Untuk melawan kebatilan yang ada di luar dirinya, seseorang mesti pula melawan kebatilan yang ada di dalam dirinya sendiri terlebih dahulu. Kebatilan dalam bentuk kepengecutan. Kepengecutan dalam arti takut untuk berpihak kepada yang benar, adil, dan indah. Takut untuk bertindak sesuai dorongan nuraninya karena itu berisiko. Takut dipandang berbeda dan dijauhi oleh kelompok yang menjadi lingkungannya. Takut, bukankah itu musuh terbesar dalam diri manusia? Takut, bukankah itu modal terbesar bagi pelaku kejahatan untuk melanggengkan, bahkan mengeskalasi kejahatannya? Sekali lagi, “Dalam hidup kita, cuma satu yang kita punya, yaitu keberanian. Kalau tidak punya itu, lantas apa harga hidup kita ini?”

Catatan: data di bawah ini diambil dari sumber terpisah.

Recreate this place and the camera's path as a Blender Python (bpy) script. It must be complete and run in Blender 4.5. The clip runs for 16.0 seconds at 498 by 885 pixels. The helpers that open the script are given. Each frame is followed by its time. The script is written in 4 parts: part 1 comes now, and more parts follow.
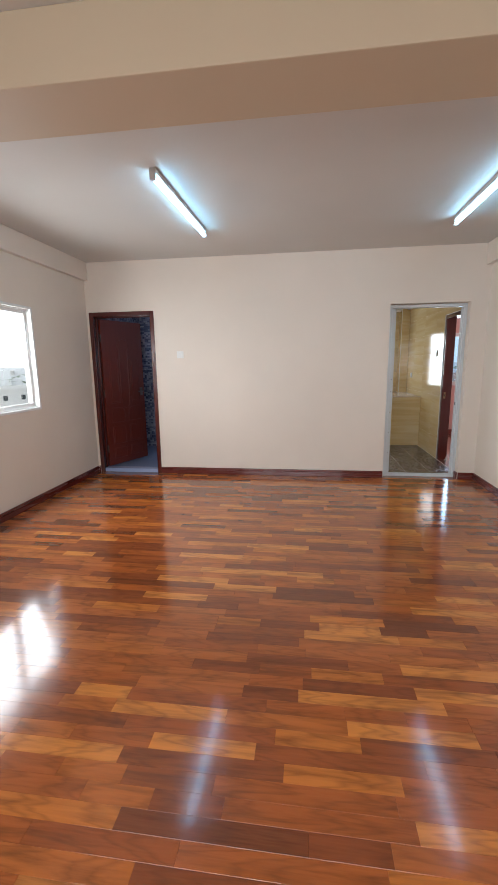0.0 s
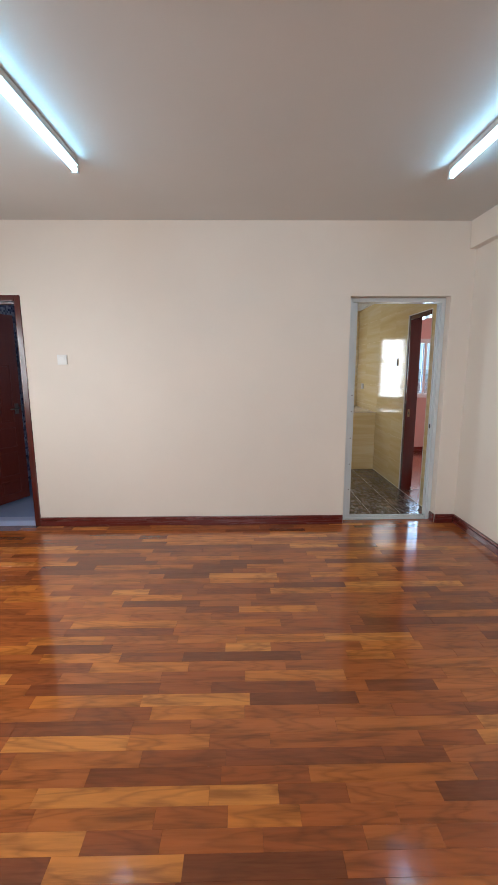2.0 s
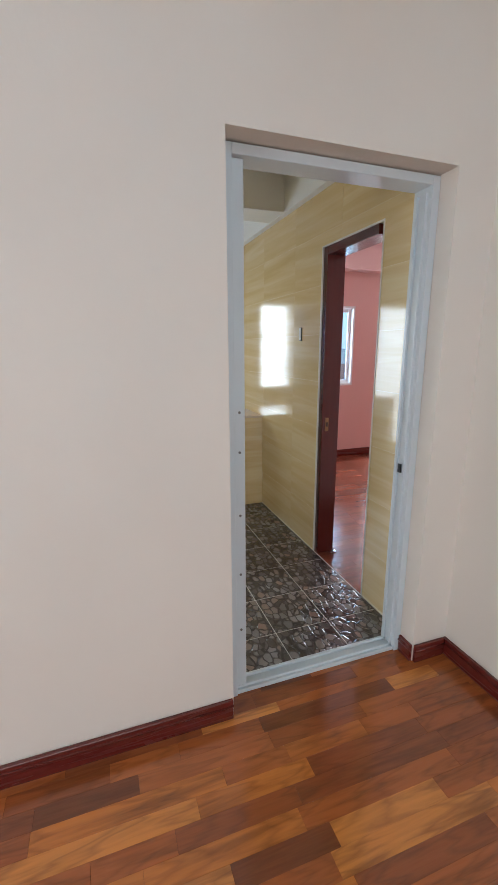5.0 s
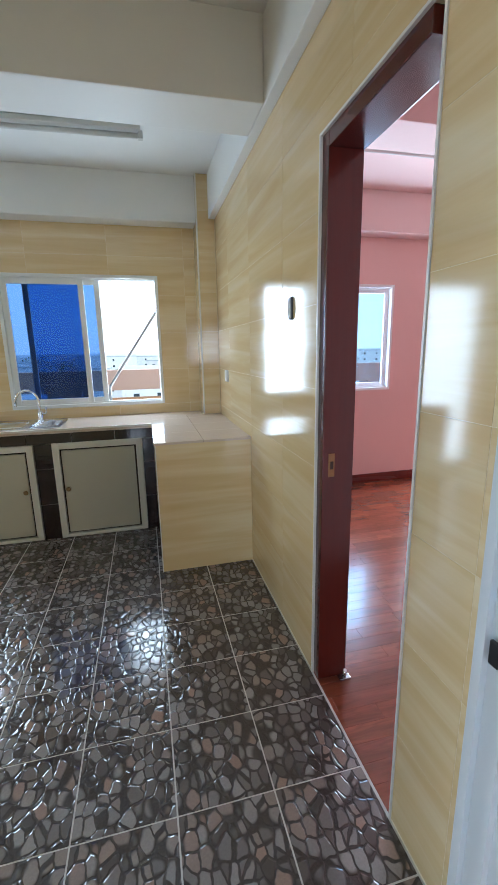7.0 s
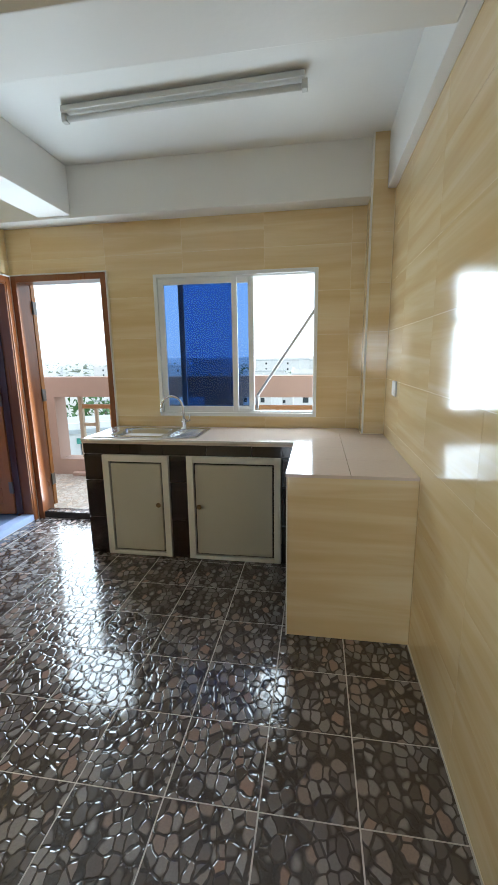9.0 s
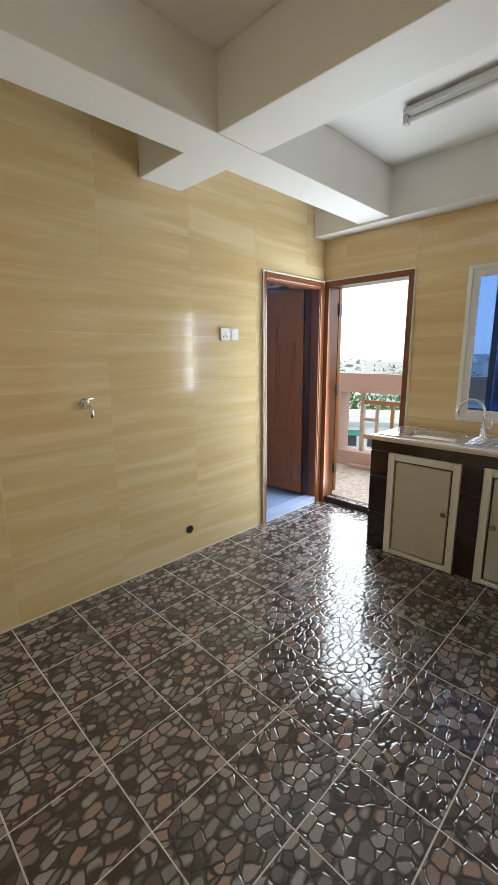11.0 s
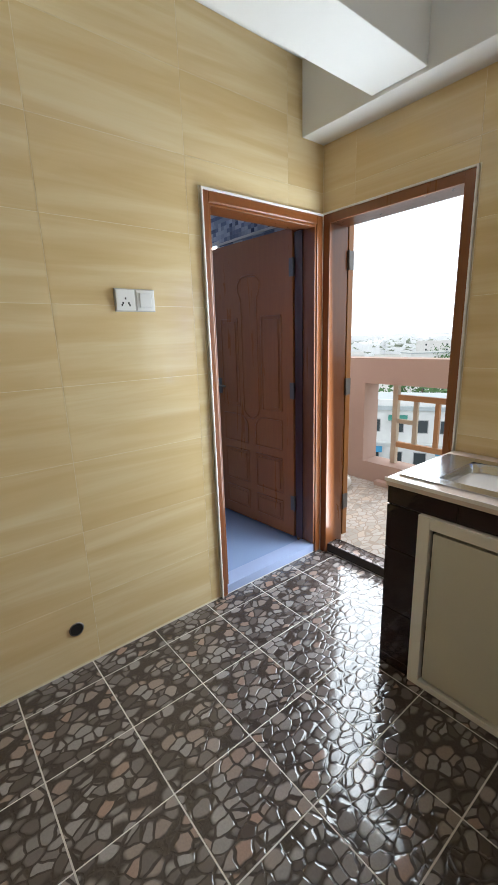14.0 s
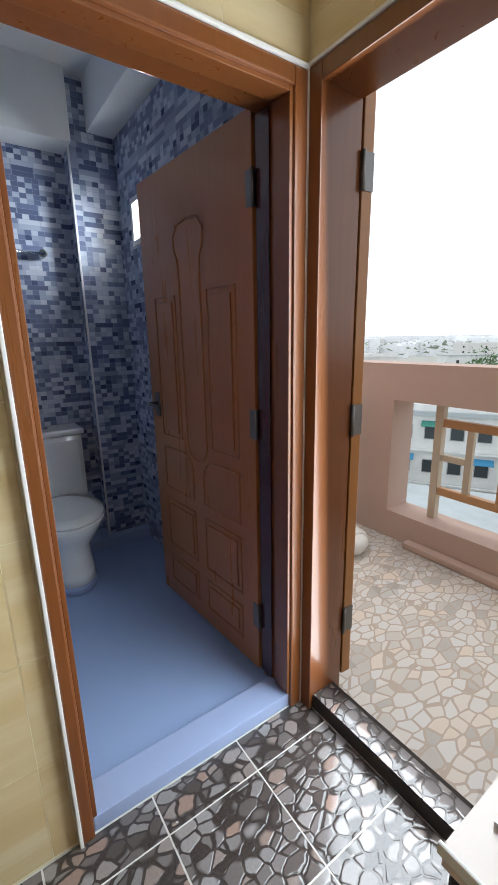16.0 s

Sekalipun kebatilan tak akan pernah lenyap dari muka bumi, sekalipun kita ujung-ujungnya mungkin takluk oleh kebatilan itu, setidaknya kita telah berusaha, melawan, berkelahi untuk menunaikan tanggung jawab kemanusiaan kita, mengikuti nurani kita. Seperti ucapan Nyai Ontosoroh kepada Minke setelah mereka kalah oleh kebengisan kolonial Belanda, yang sekaligus menjadi kalimat penutup dalam novel Bumi Manusia yang tersohor sebagai karya terbaik Pram sepanjang karir kesastraannya, “Kita telah melawan, Nak, Nyo, sebaik-baiknya, sehormat-hormatnya.”
Catatan: Sebagian besar kutipan pernyataan Pram dalam tulisan ini diambil dari buku Saya Terbakar Amarah Sendirian! serta tayangan Pramoedya Ananta Toer – Ikon 1992 di kanal Youtube.